Write each line of the material exactly as given, from the top through the line that contains "import math", and omit all pictures.
····················
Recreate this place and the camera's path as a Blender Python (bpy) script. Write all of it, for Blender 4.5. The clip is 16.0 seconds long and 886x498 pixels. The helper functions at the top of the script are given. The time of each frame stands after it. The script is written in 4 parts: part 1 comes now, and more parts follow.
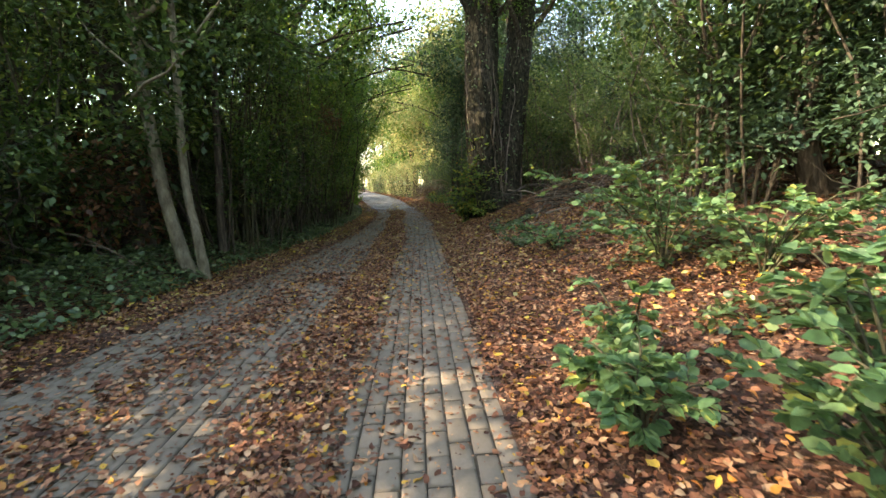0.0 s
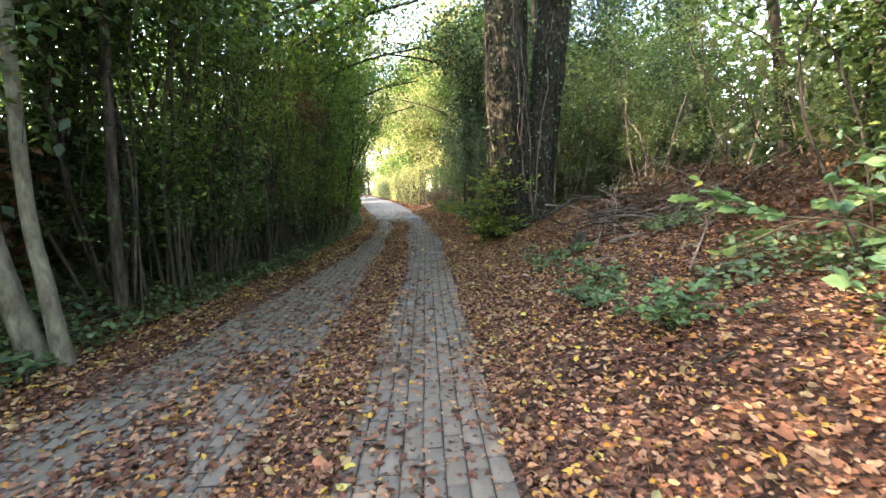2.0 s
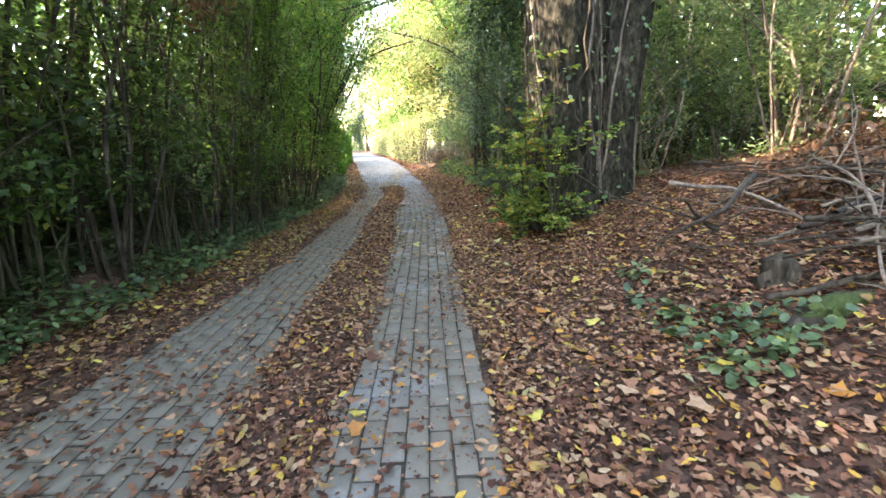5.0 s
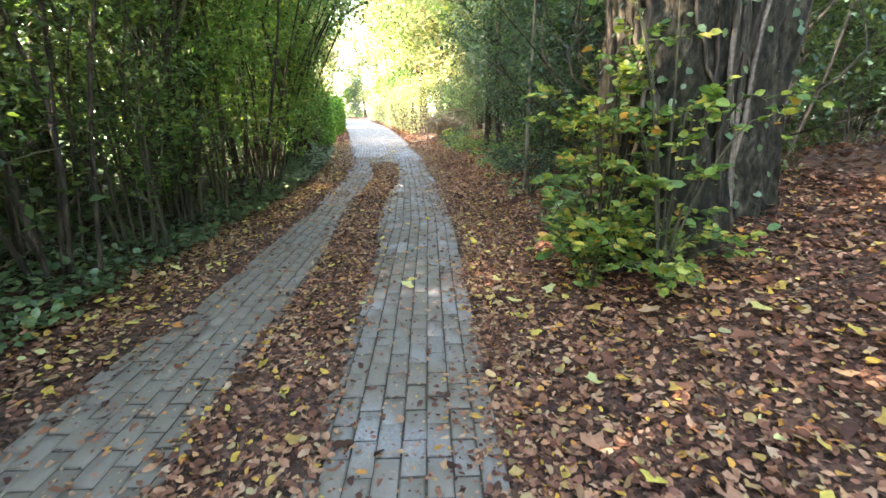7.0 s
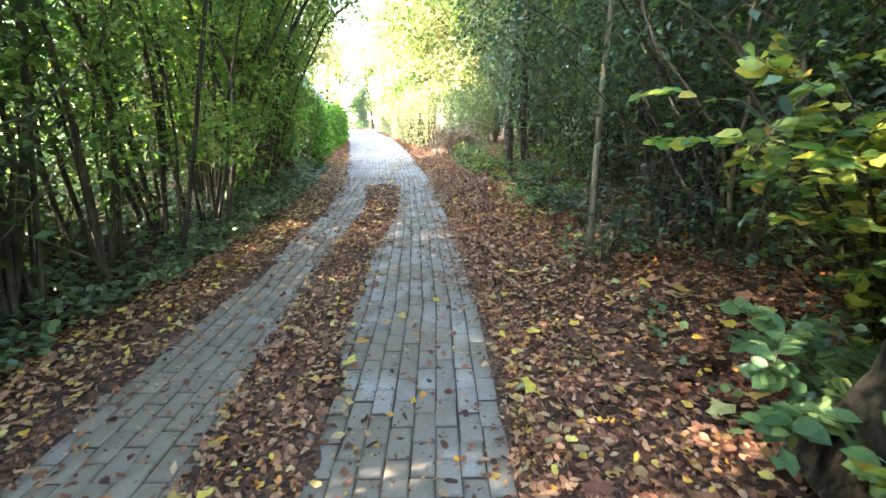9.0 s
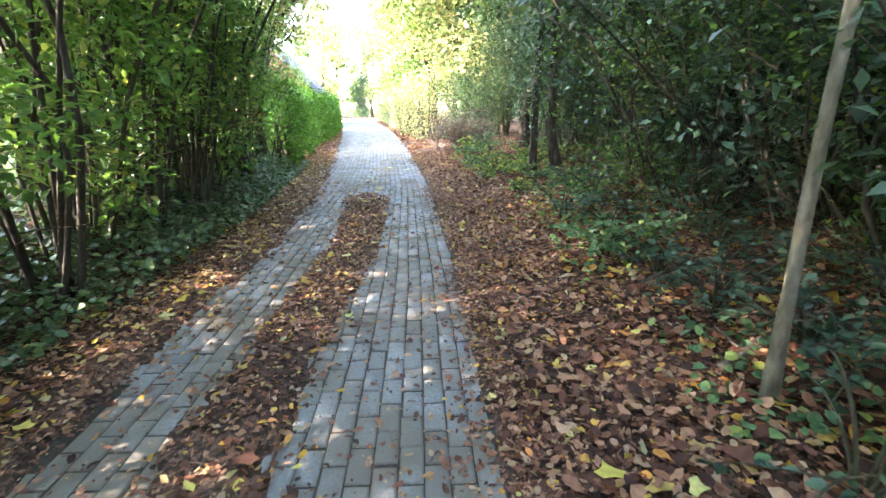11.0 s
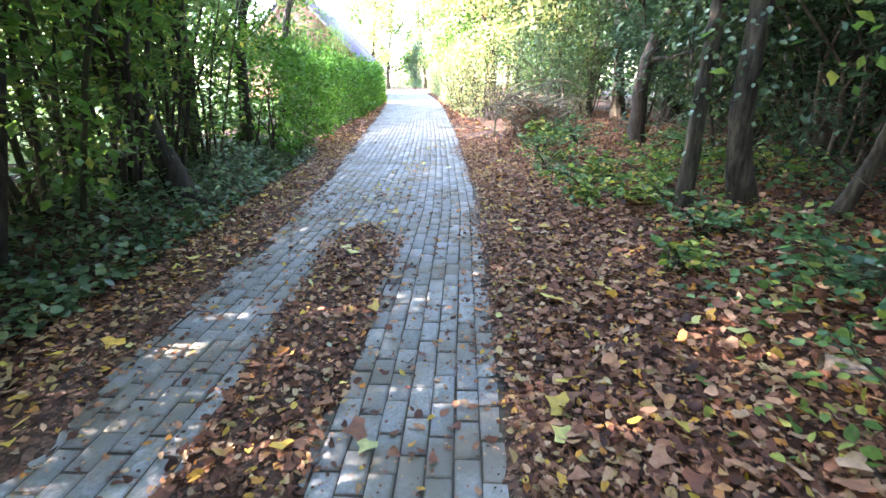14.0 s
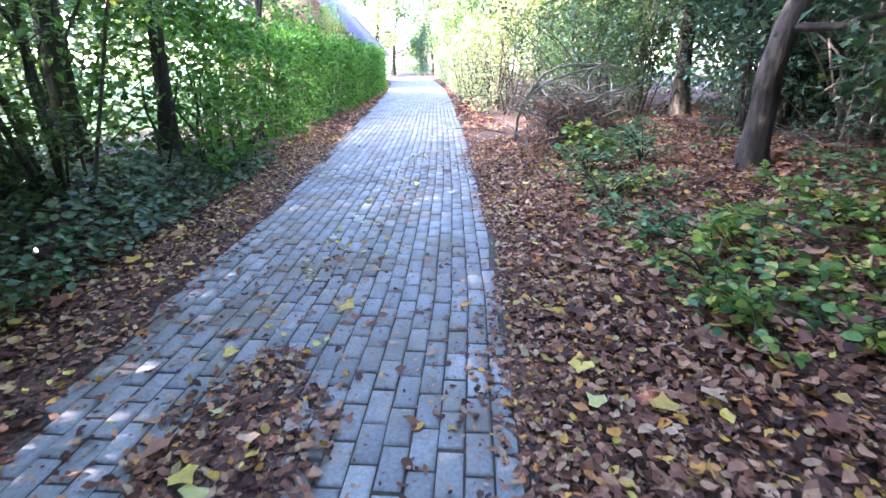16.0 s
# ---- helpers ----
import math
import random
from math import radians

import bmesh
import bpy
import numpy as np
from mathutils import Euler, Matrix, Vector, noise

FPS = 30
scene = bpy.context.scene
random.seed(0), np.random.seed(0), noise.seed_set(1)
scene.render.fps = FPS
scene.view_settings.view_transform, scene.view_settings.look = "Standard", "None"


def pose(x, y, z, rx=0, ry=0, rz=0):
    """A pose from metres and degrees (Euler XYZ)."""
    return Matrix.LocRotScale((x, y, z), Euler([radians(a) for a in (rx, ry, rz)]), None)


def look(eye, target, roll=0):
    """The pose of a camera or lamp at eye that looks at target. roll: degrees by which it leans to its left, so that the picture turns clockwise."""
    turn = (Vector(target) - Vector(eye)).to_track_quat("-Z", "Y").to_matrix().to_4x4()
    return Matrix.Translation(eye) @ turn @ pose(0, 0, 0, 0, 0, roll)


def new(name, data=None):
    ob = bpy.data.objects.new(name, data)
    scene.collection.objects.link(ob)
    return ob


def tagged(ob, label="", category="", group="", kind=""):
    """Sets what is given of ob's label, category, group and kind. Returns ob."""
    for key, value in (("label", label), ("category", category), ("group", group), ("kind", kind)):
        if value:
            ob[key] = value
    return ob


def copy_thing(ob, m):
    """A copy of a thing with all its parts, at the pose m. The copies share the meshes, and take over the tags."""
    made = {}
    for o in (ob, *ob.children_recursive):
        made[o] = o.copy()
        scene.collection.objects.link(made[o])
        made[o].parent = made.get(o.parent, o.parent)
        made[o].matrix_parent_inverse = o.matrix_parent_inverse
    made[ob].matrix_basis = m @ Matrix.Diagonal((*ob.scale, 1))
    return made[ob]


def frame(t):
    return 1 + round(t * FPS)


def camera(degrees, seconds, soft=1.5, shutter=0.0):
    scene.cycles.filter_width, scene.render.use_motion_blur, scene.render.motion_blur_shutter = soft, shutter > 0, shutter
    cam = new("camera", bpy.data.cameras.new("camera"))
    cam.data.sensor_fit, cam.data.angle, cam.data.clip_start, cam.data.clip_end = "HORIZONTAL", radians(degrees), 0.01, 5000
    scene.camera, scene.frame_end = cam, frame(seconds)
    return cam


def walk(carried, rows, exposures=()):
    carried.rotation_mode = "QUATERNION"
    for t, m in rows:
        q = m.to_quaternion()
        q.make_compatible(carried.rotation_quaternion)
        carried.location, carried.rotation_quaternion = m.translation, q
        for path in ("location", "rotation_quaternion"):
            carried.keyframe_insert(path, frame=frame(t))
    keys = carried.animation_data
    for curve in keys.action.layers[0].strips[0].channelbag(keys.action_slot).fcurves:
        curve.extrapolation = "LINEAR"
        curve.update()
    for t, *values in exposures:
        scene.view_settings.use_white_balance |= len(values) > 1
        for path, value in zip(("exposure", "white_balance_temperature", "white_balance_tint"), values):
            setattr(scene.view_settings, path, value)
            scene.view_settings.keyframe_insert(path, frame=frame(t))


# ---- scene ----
cam = camera(85.9, 16.0, 1.5, 0.15)
PATH = [
    (0, (-0.078, -0.131, 1.189), (0.018, 1.848, 0.915), -2.3),
    (0.5, (-0.051, 0.561, 1.212), (0.046, 2.54, 0.938), -2.2),
    (1, (-0.059, 1.263, 1.245), (0.05, 3.24, 0.962), -2.4),
    (1.5, (-0.035, 1.907, 1.286), (0.049, 3.888, 1.021), -2.3),
    (2, (-0.027, 2.563, 1.326), (0.036, 4.545, 1.069), -2.3),
    (2.5, (-0.021, 3.212, 1.327), (0.02, 5.198, 1.095), -2.2),
    (3, (0.028, 3.893, 1.349), (0.087, 5.878, 1.112), -2.3),
    (3.5, (0.009, 4.575, 1.338), (0.077, 6.556, 1.069), -2.1),
    (4, (0.039, 5.183, 1.303), (0.094, 7.157, 0.984), -2.0),
    (6.5, (0.049, 8.392, 1.35), (0.102, 10.314, 0.8), -1.0),
    (7, (0.046, 9.009, 1.35), (0.095, 10.929, 0.792), -0.8),
    (7.5, (0.082, 9.637, 1.363), (0.136, 11.558, 0.809), -0.9),
    (8, (0.049, 10.284, 1.346), (0.092, 12.207, 0.799), -0.9),
    (8.5, (0.09, 10.915, 1.346), (0.122, 12.841, 0.809), -0.8),
    (9, (0.03, 11.545, 1.36), (0.049, 13.477, 0.844), -0.5),
    (11.5, (0.07, 14.635, 1.4), (0.07, 16.549, 0.82), -1.0),
    (12, (0.067, 15.267, 1.393), (0.049, 17.175, 0.796), -1.0),
    (12.5, (0.004, 15.867, 1.401), (-0.043, 17.77, 0.787), -0.9),
    (13, (0.044, 16.496, 1.387), (-0.039, 18.391, 0.754), -0.9),
    (13.5, (0.022, 17.119, 1.372), (-0.135, 19.004, 0.722), -0.6),
    (14, (0.024, 17.766, 1.367), (-0.181, 19.641, 0.703), -0.3),
    (14.5, (-0.041, 18.399, 1.371), (-0.276, 20.261, 0.682), 0.1),
    (15, (-0.027, 19.059, 1.369), (-0.257, 20.916, 0.664), 0.4),
    (15.5, (-0.116, 19.688, 1.378), (-0.35, 21.541, 0.664), 0.5),
    (16, (-0.171, 20.331, 1.344), (-0.404, 22.186, 0.632), 0.0),
]
EXPOSURES = [(0.0, 3.45, 8700, 12), (1.5, 4.05, 8300, 15), (3.0, 4.55, 7900, 18), (7.0, 5.25, 7700, 18), (9.0, 5.45, 7200, 14), (12.5, 5.35, 6700, 18), (14.5, 5.3, 6200, 21), (16.0, 5.15, 5600, 28)]
SKY_STRENGTH, SUN_STRENGTH = 0.15, 2.0
walk(cam, [(t, look(e, g, r)) for t, e, g, r in PATH], EXPOSURES)

# ---- world, sun ----
SUN = Vector((-0.86, -0.18, 0.48)).normalized()
world = bpy.data.worlds.new("world")
scene.world = world
world.use_nodes = True
wn = world.node_tree.nodes
sky = wn.new("ShaderNodeTexSky")
sky.sky_type, sky.sun_disc = "NISHITA", False
sky.sun_elevation = math.asin(SUN.z)
sky.sun_rotation = math.atan2(SUN.x, SUN.y)
world.node_tree.links.new(sky.outputs[0], wn["Background"].inputs[0])
wn["Background"].inputs[1].default_value = SKY_STRENGTH
sun = new("sun", bpy.data.lights.new("sun", "SUN"))
sun.data.energy, sun.data.angle, sun.data.color = SUN_STRENGTH, radians(0.55), (1.0, 0.93, 0.82)
sun.matrix_world = look(SUN * 60, (0, 0, 0))

# ---- small helpers ----
rng = np.random.default_rng(7)


def quick_mesh(name, V, F, smooth=False):
    """A mesh from an (n, 3) array and an (m, k) array of faces."""
    me = bpy.data.meshes.new(name)
    V, F = np.asarray(V, np.float32), np.asarray(F, np.int32)
    k = F.shape[1]
    me.vertices.add(len(V))
    me.vertices.foreach_set("co", V.ravel())
    me.loops.add(F.size)
    me.loops.foreach_set("vertex_index", F.ravel())
    me.polygons.add(len(F))
    me.polygons.foreach_set("loop_start", np.arange(len(F), dtype=np.int32) * k)
    me.update(calc_edges=True)
    if smooth:
        me.polygons.foreach_set("use_smooth", np.ones(len(F), bool))
    return me


def thing(name, me, mat, label="", category="", group="", kind="", at=(0, 0, 0)):
    ob = new(name, me)
    if mat:
        me.materials.append(mat)
    ob.location = at
    return tagged(ob, label, category, group, kind)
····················
#### [Solution for this exercise]
Recreate this place and the camera's path as a Blender Python (bpy) script. Write all of it, for Blender 4.5. The clip is 16.0 seconds long and 886x498 pixels. The helper functions at the top of the script are given. The time of each frame stands after it. The script is written in 4 parts: part 1 comes now, and more parts follow.
0.0 s
2.0 s
5.0 s
7.0 s
9.0 s
11.0 s
14.0 s
16.0 s
# ---- helpers ----
import math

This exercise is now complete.